Qwen makes this even more important. When powerful multilingual and multimodal models become part of everyday commerce workflows, the brands that win will be the ones with structured, contextual, machine-readable product stories.
What This Means for GenPark
Qwen's impact on e-commerce can be summarized in one sentence: it makes AI-native shopping infrastructure more practical.
For GenPark, that points to several clear priorities.
First, GenPark should continue building multi-agent shopping flows. The market is moving toward AI agents that can reason, compare, and act. GenPark's User Agents and Brand Agents are aligned with that direction.
Second, GenPark should double down on AIGC Window Shopping. Multimodal models increase the value of visual context. The more AI can understand and generate scenes, the more important it becomes to show products in realistic, personalized environments.
Third, GenPark should treat localization as a core product feature. Qwen's multilingual strength reinforces the need to help Asian DTC brands become understandable and desirable to Western shoppers without losing cultural authenticity.
Fourth, GenPark should make every product and blog page GEO-ready. The AI shopping layer will reward clear intent mapping, structured product stories, and answer-friendly language.
The Bigger Takeaway
Qwen is not replacing e-commerce platforms.
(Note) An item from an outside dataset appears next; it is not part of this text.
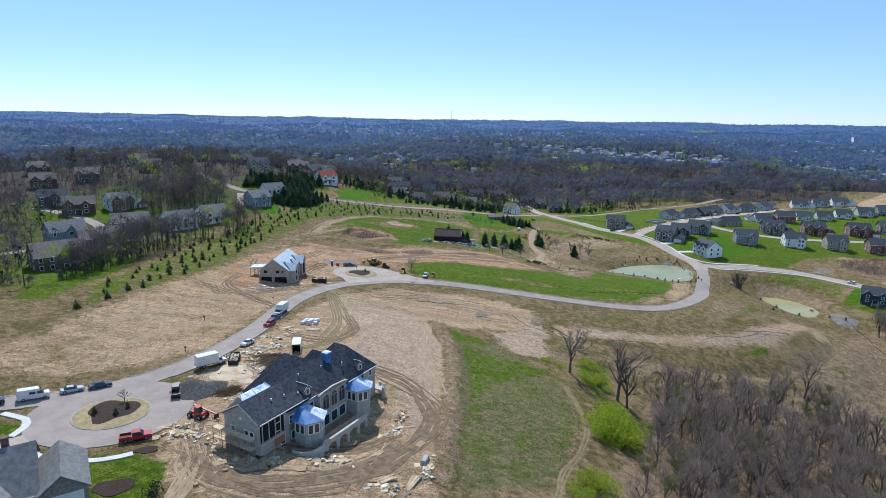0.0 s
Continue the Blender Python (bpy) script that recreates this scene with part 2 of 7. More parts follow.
def ground_material():
    """Dry grass, lush grass, bare tan earth, red-brown earth and leaf litter, laid out by the sheet's cover values."""
    m = bpy.data.materials.new("land")
    m.use_nodes = True
    nt = m.node_tree
    n, l = nt.nodes, nt.links
    b = n["Principled BSDF"]
    b.inputs["Roughness"].default_value, b.inputs["Specular IOR Level"].default_value = 0.95, 0.1
    co = n.new("ShaderNodeTexCoord")

    def tex(scale, detail=5, rough=0.6, stretch=None):
        t = n.new("ShaderNodeTexNoise")
        t.inputs["Scale"].default_value, t.inputs["Detail"].default_value, t.inputs["Roughness"].default_value = scale, detail, rough
        if stretch:
            mp = n.new("ShaderNodeMapping")
            mp.inputs["Scale"].default_value = stretch[:3]
            mp.inputs["Rotation"].default_value = (0, 0, radians(stretch[3]))
            l.new(co.outputs["Object"], mp.inputs[0])
            l.new(mp.outputs[0], t.inputs["Vector"])
        else:
            l.new(co.outputs["Object"], t.inputs["Vector"])
        return t.outputs["Fac"]

    def blend(a, c, f):
        x = n.new("ShaderNodeMix")
        x.data_type = "RGBA"
        for s, v in (("A", a), ("B", c)):
            if isinstance(v, tuple):
                x.inputs[s].default_value = (*v, 1)
            else:
                l.new(v, x.inputs[s])
        l.new(f, x.inputs["Factor"])
        return x.outputs["Result"]

    def band(v, lo, hi):
        r = n.new("ShaderNodeMapRange")
        r.interpolation_type = "SMOOTHSTEP"
        r.inputs["From Min"].default_value, r.inputs["From Max"].default_value = lo, hi
        l.new(v, r.inputs["Value"])
        return r.outputs[0]

    def math2(op, a, c):
        x = n.new("ShaderNodeMath")
        x.operation = op
        for i, v in enumerate((a, c)):
            if isinstance(v, (int, float)):
                x.inputs[i].default_value = v
            else:
                l.new(v, x.inputs[i])
        return x.outputs[0]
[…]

It is changing what a competitive e-commerce platform needs to be.
The old platform was a catalog. The new platform is an intelligent discovery system. It understands language, images, video, interfaces, buyer intent, brand context, and cultural nuance. It can help shoppers discover what they could not name yet. It can help brands become visible in markets they could not reach before.
That is the opening for GenPark. As Qwen and other multimodal agent models push commerce toward AI-native workflows, GenPark can become the curated discovery layer for authentic Asian DTC brands, AI gadgets, robotics products, and aesthetic lifestyle goods.
The future of e-commerce will not be about who has the most listings. It will be about who has the smartest agents, the richest visual context, and the clearest bridge between product innovation and consumer intent.